Gaining Experience While Not Employed
The old cliché “You must have experience to get the job but must have a job to get experience” is a bit of a conundrum, but graduates can overcome this seemingly paradoxical challenge.
Interning or Volunteering
If the only thing keeping a graduate from landing that dream job is a lack of experience, then it makes sense to get that experience any way they can. Job hunters should spend at least a few hours a week either interning or volunteering within their industry of choice. Not only will this time provide critical experience, but it will also fill in the “gap” that naturally happens during a job search. For instance, a person graduates in June and is still looking for work the following spring. What have they been doing to fill that time constructively?
Volunteering and interning also helps to build a network of contacts that can someday offer recommendations and possibly connect the graduate to someone currently recruiting.

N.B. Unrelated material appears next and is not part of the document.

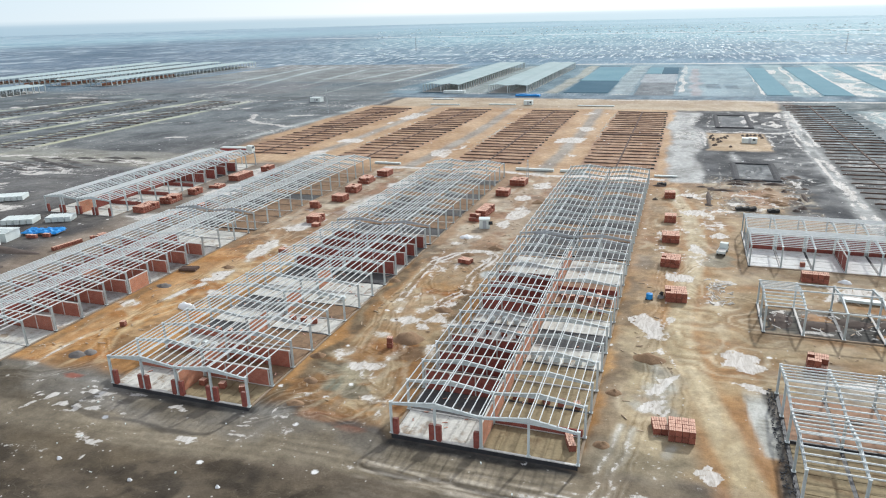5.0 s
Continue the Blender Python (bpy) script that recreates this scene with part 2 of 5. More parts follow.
def lay(mask, dark, light, size=9.0, seed=5, strength=1.0):
    on = mask > 0.004
    f = smooth(fbm(GX[on], GY[on], size, seed, 5), 0.28, 0.72)[:, None]
    m = (np.minimum(mask[on], 1) * strength)[:, None]
    colour[on] = colour[on] * (1 - m) + m * (np.array(dark) * (1 - f) + np.array(light) * f)


def whiten(mask, amount):
    snow[:] = np.maximum(snow, mask * amount)


SOIL, SOIL_L = (0.085, 0.078, 0.074), (0.17, 0.15, 0.135)
MUD, MUD_L = (0.28, 0.145, 0.062), (0.42, 0.25, 0.125)
TAN, TAN_L = (0.36, 0.27, 0.17), (0.52, 0.41, 0.28)
ASH, ASH_L = (0.036, 0.038, 0.042), (0.082, 0.083, 0.088)
PALE, PALE_L = (0.30, 0.29, 0.27), (0.50, 0.49, 0.47)

# open fields: dark thawing soil with remains of snow
lay(np.ones(GX.shape), SOIL, SOIL_L, 40, 6)
whiten(np.ones(GX.shape), 0.2)
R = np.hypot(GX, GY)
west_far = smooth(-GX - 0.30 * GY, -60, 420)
# pale blue-grey haze of distance is painted into these ground colours
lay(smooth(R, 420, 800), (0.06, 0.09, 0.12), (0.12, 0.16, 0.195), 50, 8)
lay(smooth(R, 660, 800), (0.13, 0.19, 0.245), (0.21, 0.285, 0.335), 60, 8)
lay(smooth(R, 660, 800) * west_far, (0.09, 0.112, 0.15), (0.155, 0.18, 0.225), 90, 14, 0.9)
lay(smooth(R, 850, 1500), (0.19, 0.305, 0.35), (0.285, 0.41, 0.45), 160, 9)          # snow thicker towards the town, with pale blue haze painted in
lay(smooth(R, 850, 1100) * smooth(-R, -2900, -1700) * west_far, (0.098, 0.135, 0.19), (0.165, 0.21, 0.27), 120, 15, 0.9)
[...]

Joining Extracurricular Activities
Extracurricular activities are another endeavor employers look for when hiring. Although on-the-job experience is preferred, any activity that demonstrates skills such as leadership and teamwork will be considered an asset.
For instance, graduates who were involved in a society may have learned skills such as planning, project management and marketing. It’s important that the extracurricular curricular activities reflect skills required by the job position.
Making a List of Accomplishments and Using them as Selling Points
Accomplishments can be gained in many facets of life, and recent grads should take a good look at everything they’ve done so far and make a list. Perhaps it was while traveling or studying abroad, or interning at a well-known company or winning specific awards in school; making a list, then choosing the top three accomplishments will help job candidates focus on specific selling points to highlight on resumes, cover letters and in-person interviews.
There’s no doubt about it, resumes are still vital tools in any job search. It’s no longer enough to simply have a resume, candidates must make certain their resume stands out among a very large and hungry crowd.
When revamping a resume, graduates should realize first and foremost that it is an advertisement – nothing more, nothing less. And like all effective advertisements, a resume should be tailored for a target audience. In this case, each company is a unique audience and before resumes are sent out, they must be tailored to that specific organization and the specific role within it.
Today’s resumes need to quickly grab the reader’s attention and a job candidate can do that by including an engaging and succinct headline and skills summary. This allows the employer or recruiter to know right up front what a candidate will bring to the table.
Everybody has a network of people whether they realize it or not. By tapping into this network already in place, candidates have a chance of creating a job opening instead of filling one that hundreds of other candidates are going for. Identifying the most influential individuals within that network and brainstorming ways to strengthen those existing relationships is an ideal way to find those potential jobs.
Landing that first job after graduation is not easy. Following these tips, as well as staying positive and proactive is the best way to get hired, even when real-world experience is lacking.